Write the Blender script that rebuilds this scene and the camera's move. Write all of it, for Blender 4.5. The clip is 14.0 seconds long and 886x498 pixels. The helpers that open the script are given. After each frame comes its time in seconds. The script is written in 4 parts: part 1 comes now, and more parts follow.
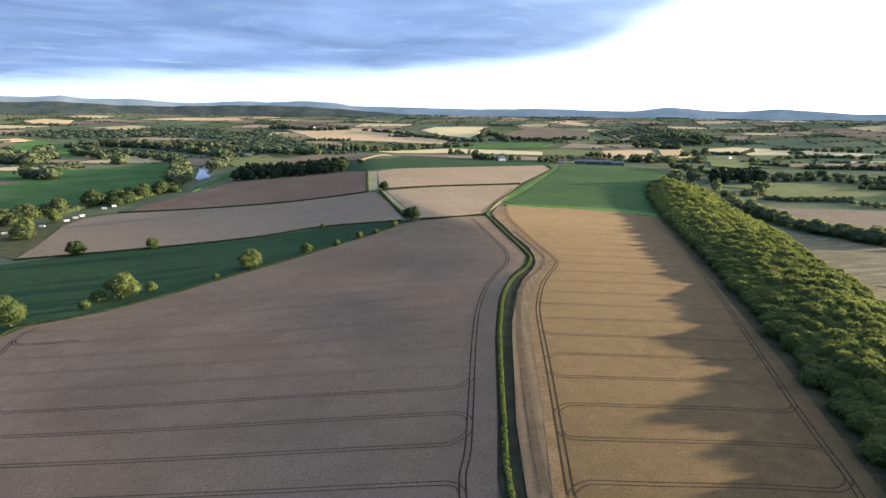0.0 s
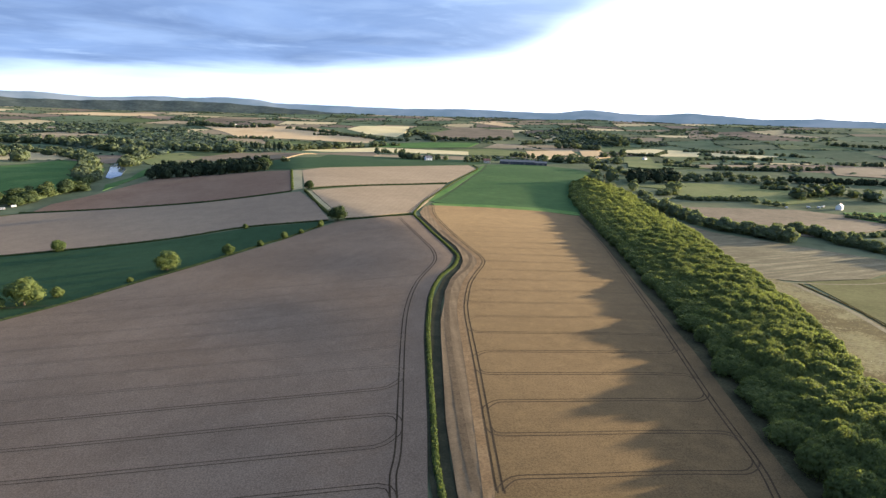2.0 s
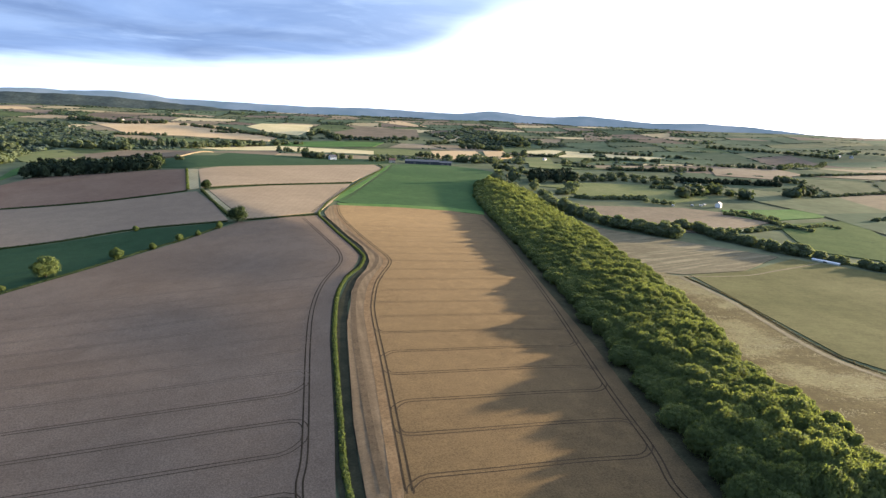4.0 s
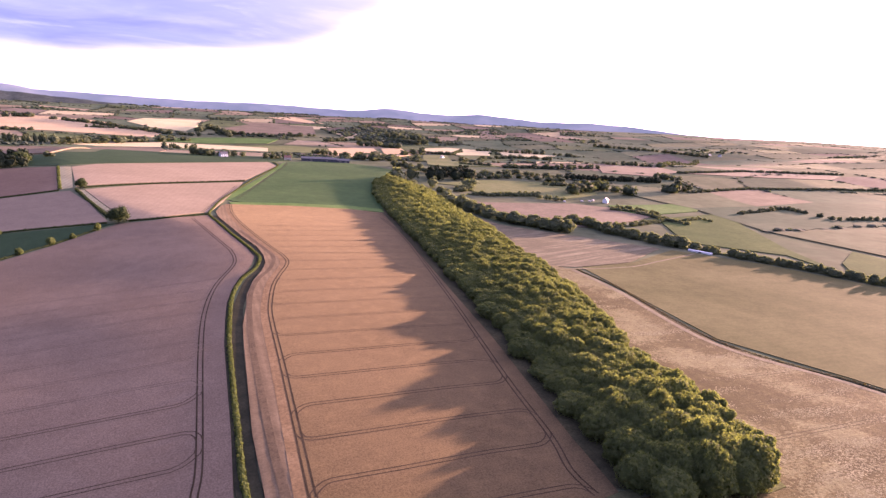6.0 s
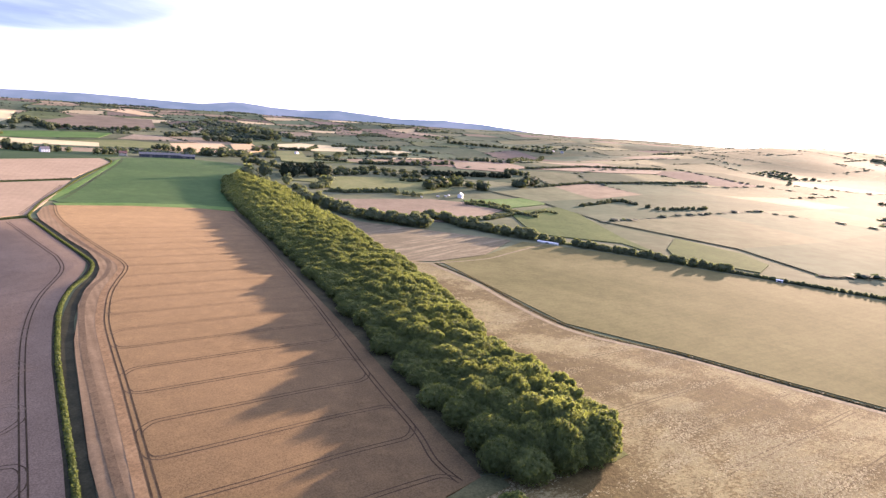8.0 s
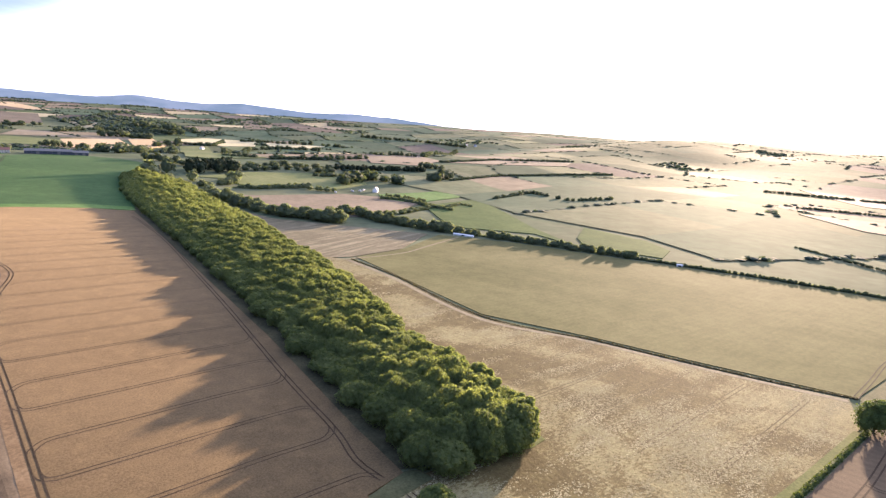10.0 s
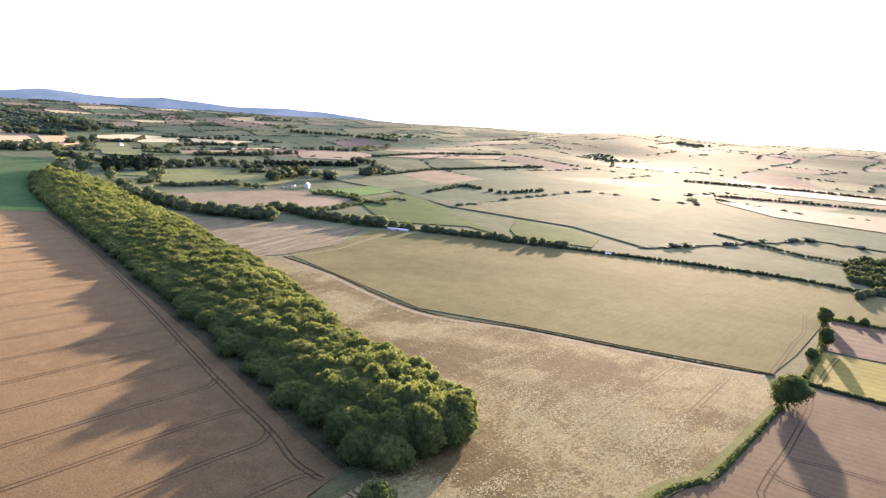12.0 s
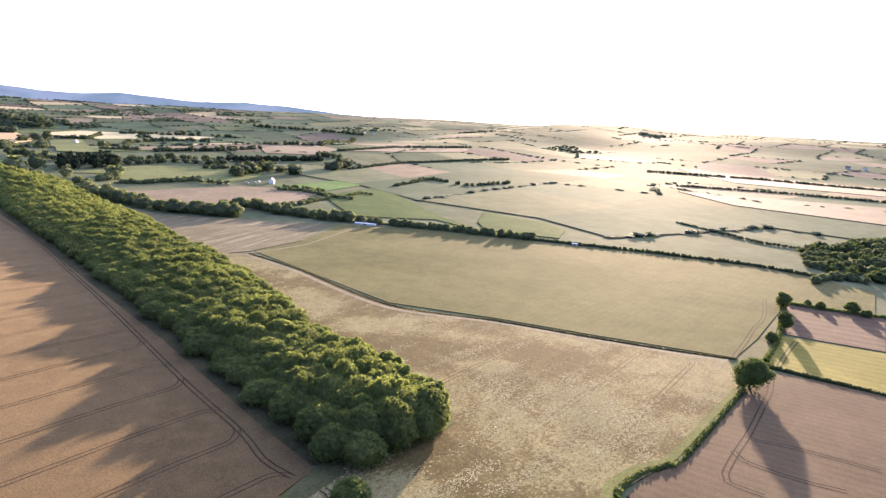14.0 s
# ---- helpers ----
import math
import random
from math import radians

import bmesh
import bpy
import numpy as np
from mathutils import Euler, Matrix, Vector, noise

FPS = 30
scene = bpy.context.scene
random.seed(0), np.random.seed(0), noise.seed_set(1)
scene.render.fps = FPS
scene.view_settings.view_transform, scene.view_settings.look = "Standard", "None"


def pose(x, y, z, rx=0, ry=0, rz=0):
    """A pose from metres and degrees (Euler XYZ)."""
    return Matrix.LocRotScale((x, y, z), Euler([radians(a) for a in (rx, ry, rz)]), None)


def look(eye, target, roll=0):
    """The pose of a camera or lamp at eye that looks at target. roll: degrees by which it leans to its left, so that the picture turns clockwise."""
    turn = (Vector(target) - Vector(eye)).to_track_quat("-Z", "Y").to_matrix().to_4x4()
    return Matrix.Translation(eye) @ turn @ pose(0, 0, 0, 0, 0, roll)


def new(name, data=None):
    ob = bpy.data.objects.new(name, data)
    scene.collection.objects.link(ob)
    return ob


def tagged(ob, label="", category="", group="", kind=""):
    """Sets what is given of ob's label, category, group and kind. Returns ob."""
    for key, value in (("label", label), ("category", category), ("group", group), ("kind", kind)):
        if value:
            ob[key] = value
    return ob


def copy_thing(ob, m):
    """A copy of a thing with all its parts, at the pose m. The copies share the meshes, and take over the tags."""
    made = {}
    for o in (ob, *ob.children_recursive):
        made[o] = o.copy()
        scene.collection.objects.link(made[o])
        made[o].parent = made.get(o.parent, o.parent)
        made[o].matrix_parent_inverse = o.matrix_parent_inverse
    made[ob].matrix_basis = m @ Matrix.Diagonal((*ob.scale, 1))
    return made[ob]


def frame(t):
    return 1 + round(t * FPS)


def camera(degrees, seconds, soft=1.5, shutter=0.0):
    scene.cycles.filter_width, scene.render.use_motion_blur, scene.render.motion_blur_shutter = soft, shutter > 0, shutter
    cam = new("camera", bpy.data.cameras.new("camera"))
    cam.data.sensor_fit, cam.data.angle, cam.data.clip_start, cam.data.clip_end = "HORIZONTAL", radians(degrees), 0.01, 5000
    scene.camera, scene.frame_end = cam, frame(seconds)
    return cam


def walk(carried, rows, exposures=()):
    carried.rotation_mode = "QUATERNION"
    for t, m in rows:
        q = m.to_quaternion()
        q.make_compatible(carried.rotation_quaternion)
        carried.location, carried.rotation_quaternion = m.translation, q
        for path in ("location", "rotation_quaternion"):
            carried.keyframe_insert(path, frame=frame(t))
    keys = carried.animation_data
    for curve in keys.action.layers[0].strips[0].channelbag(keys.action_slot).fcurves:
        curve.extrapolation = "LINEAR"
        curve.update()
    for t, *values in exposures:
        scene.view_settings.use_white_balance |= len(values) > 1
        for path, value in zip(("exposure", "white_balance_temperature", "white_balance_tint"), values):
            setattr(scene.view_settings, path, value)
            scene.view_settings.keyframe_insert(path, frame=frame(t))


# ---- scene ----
cam = camera(71.3, 14.0, 1.4)
PATH = [
    (0, (13.17, -5.178, 100.267), (13.388, -3.237, 99.839), 0.6),
    (0.5, (12.99, -4.936, 100.31), (13.26, -3.001, 99.882), 0.7),
    (1, (12.894, -4.751, 100.33), (13.227, -2.826, 99.902), 1.0),
    (1.5, (12.95, -4.586, 100.336), (13.338, -2.671, 99.909), 1.2),
    (2, (13.126, -4.427, 100.315), (13.575, -2.525, 99.889), 1.5),
    (2.5, (13.333, -4.25, 100.275), (13.85, -2.365, 99.85), 1.7),
    (3, (13.527, -4.053, 100.232), (14.115, -2.188, 99.811), 2.0),
    (5.5, (14.118, -2.929, 100.038), (15.071, -1.22, 99.625), 3.0),
    (6, (14.295, -2.693, 100.026), (15.319, -1.024, 99.617), 3.2),
    (6.5, (14.487, -2.517, 100.014), (15.598, -0.905, 99.608), 3.4),
    (7, (14.741, -2.359, 99.984), (15.951, -0.818, 99.584), 3.7),
    (7.5, (14.987, -2.124, 99.948), (16.292, -0.661, 99.552), 3.9),
    (8, (15.278, -1.89, 99.902), (16.659, -0.498, 99.509), 4.0),
    (10.5, (17.07, -1.194, 99.647), (18.66, -0.046, 99.252), 3.8),
    (11, (17.269, -1.168, 99.625), (18.89, -0.065, 99.229), 3.7),
    (11.5, (17.339, -1.11, 99.612), (18.989, -0.052, 99.215), 3.7),
    (12, (17.404, -1.028, 99.598), (19.08, -0.012, 99.199), 3.6),
    (12.5, (17.472, -0.977, 99.556), (19.166, 0.006, 99.154), 3.5),
    (13, (17.536, -0.928, 99.518), (19.242, 0.033, 99.111), 3.3),
    (13.5, (17.59, -0.871, 99.492), (19.304, 0.074, 99.082), 3.2),
    (14, (17.618, -0.76, 99.482), (19.343, 0.164, 99.068), 3.1),
]
EXPOSURE = [(0.0, 2.10, 5250, 7), (5.5, 2.22, 5400, 10), (6.0, 2.52, 5900, 60), (6.5, 2.6, 5500, 29), (8.0, 2.66, 5500, 33), (10.5, 2.64, 5350, 23), (14.0, 2.64, 5300, 24)]
walk(cam, [(t, look(eye, target, roll)) for t, eye, target, roll in PATH], EXPOSURE)

# ---------------------------------------------------------------- light
SUN_AZ, SUN_EL = 79.5, 6.4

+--

All the lines above are to be given again exactly as they read, with the pictures removed.

Write the Blender script that rebuilds this scene and the camera's move. Write all of it, for Blender 4.5. The clip is 14.0 seconds long and 886x498 pixels. The helpers that open the script are given. After each frame comes its time in seconds. The script is written in 4 parts: part 1 comes now, and more parts follow.
0.0 s
2.0 s
4.0 s
6.0 s
8.0 s
10.0 s
12.0 s
14.0 s
# ---- helpers ----
import math
import random
from math import radians

import bmesh
import bpy
import numpy as np
from mathutils import Euler, Matrix, Vector, noise

FPS = 30
scene = bpy.context.scene
random.seed(0), np.random.seed(0), noise.seed_set(1)
scene.render.fps = FPS
scene.view_settings.view_transform, scene.view_settings.look = "Standard", "None"


def pose(x, y, z, rx=0, ry=0, rz=0):
    """A pose from metres and degrees (Euler XYZ)."""
    return Matrix.LocRotScale((x, y, z), Euler([radians(a) for a in (rx, ry, rz)]), None)


def look(eye, target, roll=0):
    """The pose of a camera or lamp at eye that looks at target. roll: degrees by which it leans to its left, so that the picture turns clockwise."""
    turn = (Vector(target) - Vector(eye)).to_track_quat("-Z", "Y").to_matrix().to_4x4()
    return Matrix.Translation(eye) @ turn @ pose(0, 0, 0, 0, 0, roll)


def new(name, data=None):
    ob = bpy.data.objects.new(name, data)
    scene.collection.objects.link(ob)
    return ob


def tagged(ob, label="", category="", group="", kind=""):
    """Sets what is given of ob's label, category, group and kind. Returns ob."""
    for key, value in (("label", label), ("category", category), ("group", group), ("kind", kind)):
        if value:
            ob[key] = value
    return ob


def copy_thing(ob, m):
    """A copy of a thing with all its parts, at the pose m. The copies share the meshes, and take over the tags."""
    made = {}
    for o in (ob, *ob.children_recursive):
        made[o] = o.copy()
        scene.collection.objects.link(made[o])
        made[o].parent = made.get(o.parent, o.parent)
        made[o].matrix_parent_inverse = o.matrix_parent_inverse
    made[ob].matrix_basis = m @ Matrix.Diagonal((*ob.scale, 1))
    return made[ob]


def frame(t):
    return 1 + round(t * FPS)


def camera(degrees, seconds, soft=1.5, shutter=0.0):
    scene.cycles.filter_width, scene.render.use_motion_blur, scene.render.motion_blur_shutter = soft, shutter > 0, shutter
    cam = new("camera", bpy.data.cameras.new("camera"))
    cam.data.sensor_fit, cam.data.angle, cam.data.clip_start, cam.data.clip_end = "HORIZONTAL", radians(degrees), 0.01, 5000
    scene.camera, scene.frame_end = cam, frame(seconds)
    return cam


def walk(carried, rows, exposures=()):
    carried.rotation_mode = "QUATERNION"
    for t, m in rows:
        q = m.to_quaternion()
        q.make_compatible(carried.rotation_quaternion)
        carried.location, carried.rotation_quaternion = m.translation, q
        for path in ("location", "rotation_quaternion"):
            carried.keyframe_insert(path, frame=frame(t))
    keys = carried.animation_data
    for curve in keys.action.layers[0].strips[0].channelbag(keys.action_slot).fcurves:
        curve.extrapolation = "LINEAR"
        curve.update()
    for t, *values in exposures:
        scene.view_settings.use_white_balance |= len(values) > 1
        for path, value in zip(("exposure", "white_balance_temperature", "white_balance_tint"), values):
            setattr(scene.view_settings, path, value)
            scene.view_settings.keyframe_insert(path, frame=frame(t))


# ---- scene ----
cam = camera(71.3, 14.0, 1.4)
PATH = [
    (0, (13.17, -5.178, 100.267), (13.388, -3.237, 99.839), 0.6),
    (0.5, (12.99, -4.936, 100.31), (13.26, -3.001, 99.882), 0.7),
    (1, (12.894, -4.751, 100.33), (13.227, -2.826, 99.902), 1.0),
    (1.5, (12.95, -4.586, 100.336), (13.338, -2.671, 99.909), 1.2),
    (2, (13.126, -4.427, 100.315), (13.575, -2.525, 99.889), 1.5),
    (2.5, (13.333, -4.25, 100.275), (13.85, -2.365, 99.85), 1.7),
    (3, (13.527, -4.053, 100.232), (14.115, -2.188, 99.811), 2.0),
    (5.5, (14.118, -2.929, 100.038), (15.071, -1.22, 99.625), 3.0),
    (6, (14.295, -2.693, 100.026), (15.319, -1.024, 99.617), 3.2),
    (6.5, (14.487, -2.517, 100.014), (15.598, -0.905, 99.608), 3.4),
    (7, (14.741, -2.359, 99.984), (15.951, -0.818, 99.584), 3.7),
    (7.5, (14.987, -2.124, 99.948), (16.292, -0.661, 99.552), 3.9),
    (8, (15.278, -1.89, 99.902), (16.659, -0.498, 99.509), 4.0),
    (10.5, (17.07, -1.194, 99.647), (18.66, -0.046, 99.252), 3.8),
    (11, (17.269, -1.168, 99.625), (18.89, -0.065, 99.229), 3.7),
    (11.5, (17.339, -1.11, 99.612), (18.989, -0.052, 99.215), 3.7),
    (12, (17.404, -1.028, 99.598), (19.08, -0.012, 99.199), 3.6),
    (12.5, (17.472, -0.977, 99.556), (19.166, 0.006, 99.154), 3.5),
    (13, (17.536, -0.928, 99.518), (19.242, 0.033, 99.111), 3.3),
    (13.5, (17.59, -0.871, 99.492), (19.304, 0.074, 99.082), 3.2),
    (14, (17.618, -0.76, 99.482), (19.343, 0.164, 99.068), 3.1),
]
EXPOSURE = [(0.0, 2.10, 5250, 7), (5.5, 2.22, 5400, 10), (6.0, 2.52, 5900, 60), (6.5, 2.6, 5500, 29), (8.0, 2.66, 5500, 33), (10.5, 2.64, 5350, 23), (14.0, 2.64, 5300, 24)]
walk(cam, [(t, look(eye, target, roll)) for t, eye, target, roll in PATH], EXPOSURE)

# ---------------------------------------------------------------- light
SUN_AZ, SUN_EL = 79.5, 6.4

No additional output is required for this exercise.